**Supplied data:**
◇ ◇ ◇ ◇

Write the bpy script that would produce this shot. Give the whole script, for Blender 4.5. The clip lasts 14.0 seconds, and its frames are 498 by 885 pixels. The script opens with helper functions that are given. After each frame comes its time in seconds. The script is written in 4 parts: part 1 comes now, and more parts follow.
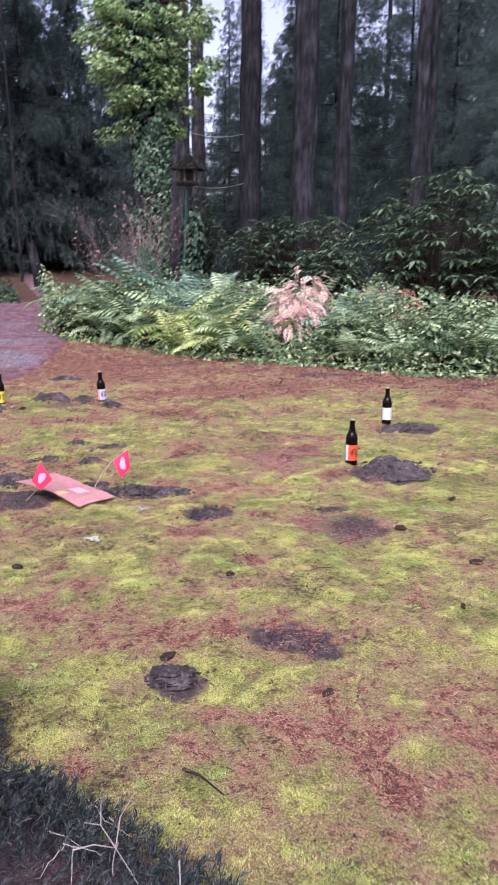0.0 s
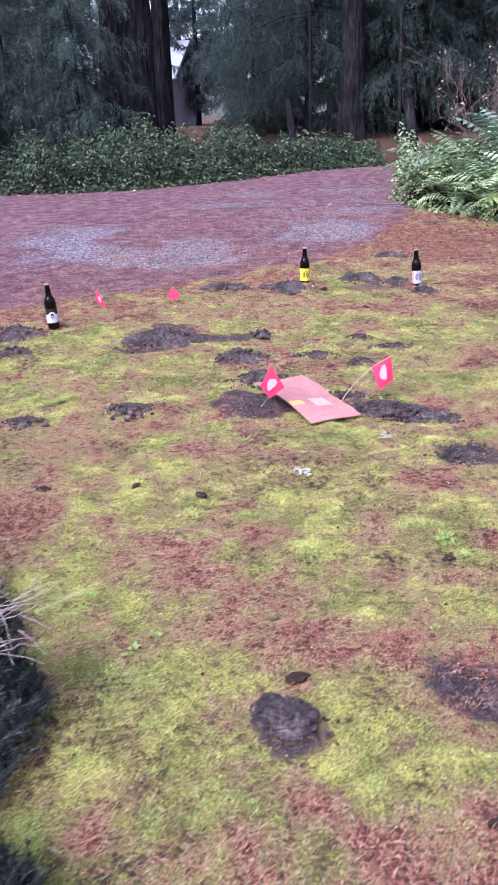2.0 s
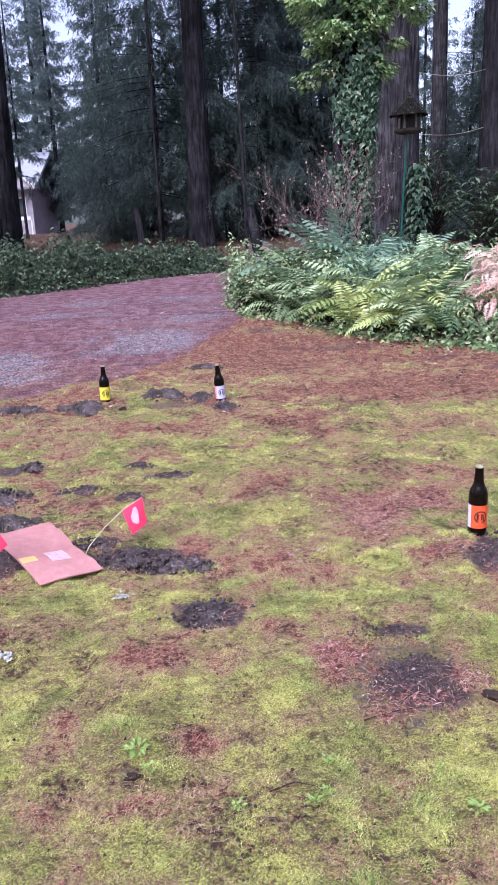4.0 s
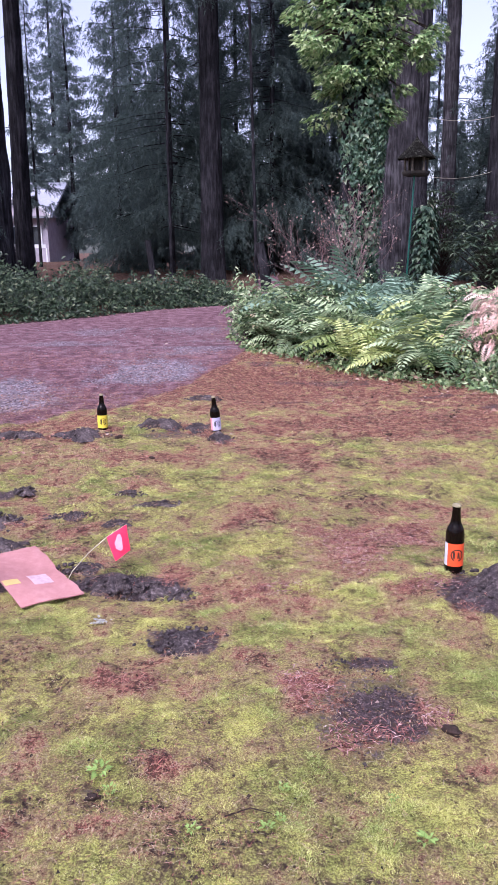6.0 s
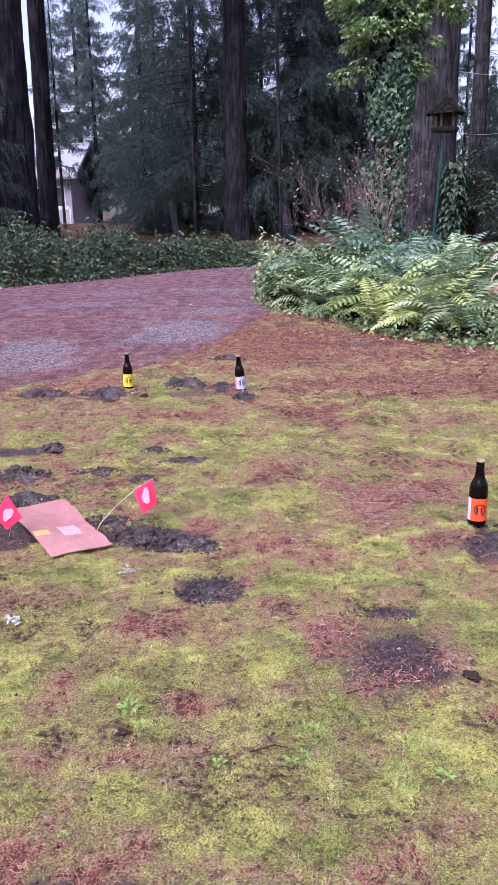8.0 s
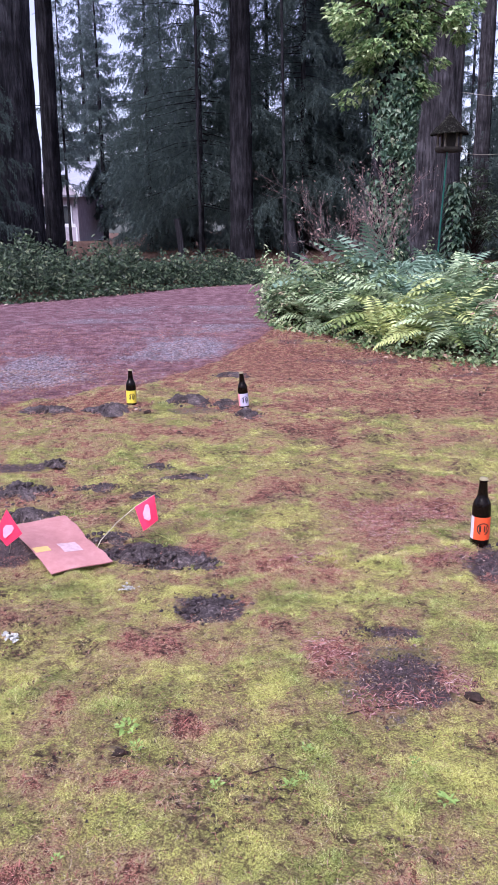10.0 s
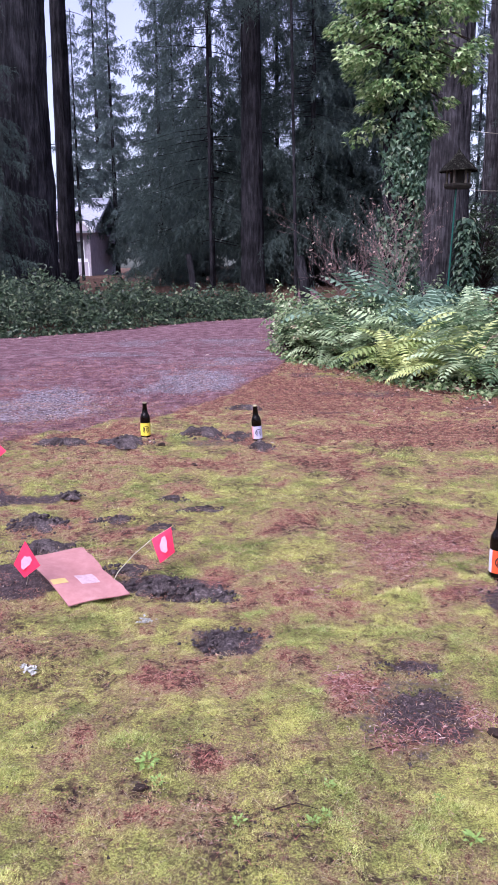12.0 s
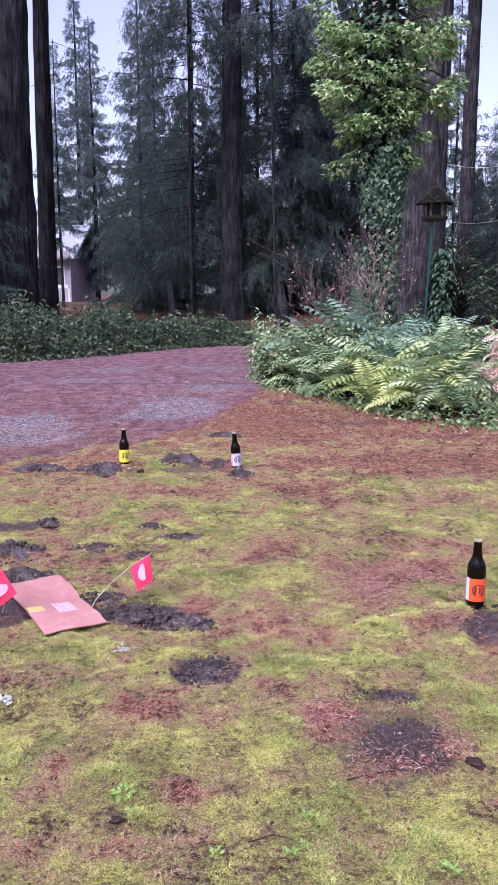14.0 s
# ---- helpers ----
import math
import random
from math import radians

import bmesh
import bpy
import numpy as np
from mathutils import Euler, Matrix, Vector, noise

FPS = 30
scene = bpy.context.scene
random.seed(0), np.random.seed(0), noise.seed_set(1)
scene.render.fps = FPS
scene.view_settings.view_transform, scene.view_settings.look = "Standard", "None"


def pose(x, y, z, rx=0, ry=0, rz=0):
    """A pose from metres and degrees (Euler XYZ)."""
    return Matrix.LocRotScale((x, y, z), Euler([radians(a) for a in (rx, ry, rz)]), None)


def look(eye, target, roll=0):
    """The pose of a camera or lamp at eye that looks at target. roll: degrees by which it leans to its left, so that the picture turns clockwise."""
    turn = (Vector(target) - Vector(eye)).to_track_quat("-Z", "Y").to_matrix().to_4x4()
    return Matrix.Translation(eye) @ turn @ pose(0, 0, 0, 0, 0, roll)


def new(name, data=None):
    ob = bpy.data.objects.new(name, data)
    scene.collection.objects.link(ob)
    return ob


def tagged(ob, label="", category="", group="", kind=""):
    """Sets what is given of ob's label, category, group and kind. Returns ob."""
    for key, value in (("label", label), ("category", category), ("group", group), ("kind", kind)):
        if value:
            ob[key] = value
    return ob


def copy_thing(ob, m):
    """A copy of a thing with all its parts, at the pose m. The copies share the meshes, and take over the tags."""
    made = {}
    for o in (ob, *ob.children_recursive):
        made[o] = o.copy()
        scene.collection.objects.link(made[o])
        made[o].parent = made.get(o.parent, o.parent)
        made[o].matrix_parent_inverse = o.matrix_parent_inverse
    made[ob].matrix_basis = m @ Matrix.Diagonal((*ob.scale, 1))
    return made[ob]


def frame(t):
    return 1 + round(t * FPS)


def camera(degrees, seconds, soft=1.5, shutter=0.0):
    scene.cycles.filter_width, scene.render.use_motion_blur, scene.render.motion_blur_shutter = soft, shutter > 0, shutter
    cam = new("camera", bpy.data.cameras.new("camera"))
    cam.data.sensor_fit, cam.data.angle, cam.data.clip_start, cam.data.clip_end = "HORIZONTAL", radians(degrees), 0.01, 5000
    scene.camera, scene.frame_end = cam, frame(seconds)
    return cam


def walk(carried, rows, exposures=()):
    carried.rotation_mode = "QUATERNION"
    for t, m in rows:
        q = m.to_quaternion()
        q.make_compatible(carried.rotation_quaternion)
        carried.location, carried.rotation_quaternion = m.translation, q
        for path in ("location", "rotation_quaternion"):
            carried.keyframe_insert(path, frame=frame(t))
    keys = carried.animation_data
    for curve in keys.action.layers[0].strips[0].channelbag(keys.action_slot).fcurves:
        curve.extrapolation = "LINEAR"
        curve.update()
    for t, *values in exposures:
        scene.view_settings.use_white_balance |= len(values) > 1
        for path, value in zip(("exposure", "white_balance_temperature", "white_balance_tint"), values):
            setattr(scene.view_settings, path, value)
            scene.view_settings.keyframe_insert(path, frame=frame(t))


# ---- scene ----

◇ ◇ ◇ ◇

Retype everything in the material word for word, minus pictures.

Write the bpy script that would produce this shot. Give the whole script, for Blender 4.5. The clip lasts 14.0 seconds, and its frames are 498 by 885 pixels. The script opens with helper functions that are given. After each frame comes its time in seconds. The script is written in 4 parts: part 1 comes now, and more parts follow.
0.0 s
2.0 s
4.0 s
6.0 s
8.0 s
10.0 s
12.0 s
14.0 s
# ---- helpers ----
import math
import random
from math import radians

import bmesh
import bpy
import numpy as np
from mathutils import Euler, Matrix, Vector, noise

FPS = 30
scene = bpy.context.scene
random.seed(0), np.random.seed(0), noise.seed_set(1)
scene.render.fps = FPS
scene.view_settings.view_transform, scene.view_settings.look = "Standard", "None"


def pose(x, y, z, rx=0, ry=0, rz=0):
    """A pose from metres and degrees (Euler XYZ)."""
    return Matrix.LocRotScale((x, y, z), Euler([radians(a) for a in (rx, ry, rz)]), None)


def look(eye, target, roll=0):
    """The pose of a camera or lamp at eye that looks at target. roll: degrees by which it leans to its left, so that the picture turns clockwise."""
    turn = (Vector(target) - Vector(eye)).to_track_quat("-Z", "Y").to_matrix().to_4x4()
    return Matrix.Translation(eye) @ turn @ pose(0, 0, 0, 0, 0, roll)


def new(name, data=None):
    ob = bpy.data.objects.new(name, data)
    scene.collection.objects.link(ob)
    return ob


def tagged(ob, label="", category="", group="", kind=""):
    """Sets what is given of ob's label, category, group and kind. Returns ob."""
    for key, value in (("label", label), ("category", category), ("group", group), ("kind", kind)):
        if value:
            ob[key] = value
    return ob


def copy_thing(ob, m):
    """A copy of a thing with all its parts, at the pose m. The copies share the meshes, and take over the tags."""
    made = {}
    for o in (ob, *ob.children_recursive):
        made[o] = o.copy()
        scene.collection.objects.link(made[o])
        made[o].parent = made.get(o.parent, o.parent)
        made[o].matrix_parent_inverse = o.matrix_parent_inverse
    made[ob].matrix_basis = m @ Matrix.Diagonal((*ob.scale, 1))
    return made[ob]


def frame(t):
    return 1 + round(t * FPS)


def camera(degrees, seconds, soft=1.5, shutter=0.0):
    scene.cycles.filter_width, scene.render.use_motion_blur, scene.render.motion_blur_shutter = soft, shutter > 0, shutter
    cam = new("camera", bpy.data.cameras.new("camera"))
    cam.data.sensor_fit, cam.data.angle, cam.data.clip_start, cam.data.clip_end = "HORIZONTAL", radians(degrees), 0.01, 5000
    scene.camera, scene.frame_end = cam, frame(seconds)
    return cam


def walk(carried, rows, exposures=()):
    carried.rotation_mode = "QUATERNION"
    for t, m in rows:
        q = m.to_quaternion()
        q.make_compatible(carried.rotation_quaternion)
        carried.location, carried.rotation_quaternion = m.translation, q
        for path in ("location", "rotation_quaternion"):
            carried.keyframe_insert(path, frame=frame(t))
    keys = carried.animation_data
    for curve in keys.action.layers[0].strips[0].channelbag(keys.action_slot).fcurves:
        curve.extrapolation = "LINEAR"
        curve.update()
    for t, *values in exposures:
        scene.view_settings.use_white_balance |= len(values) > 1
        for path, value in zip(("exposure", "white_balance_temperature", "white_balance_tint"), values):
            setattr(scene.view_settings, path, value)
            scene.view_settings.keyframe_insert(path, frame=frame(t))


# ---- scene ----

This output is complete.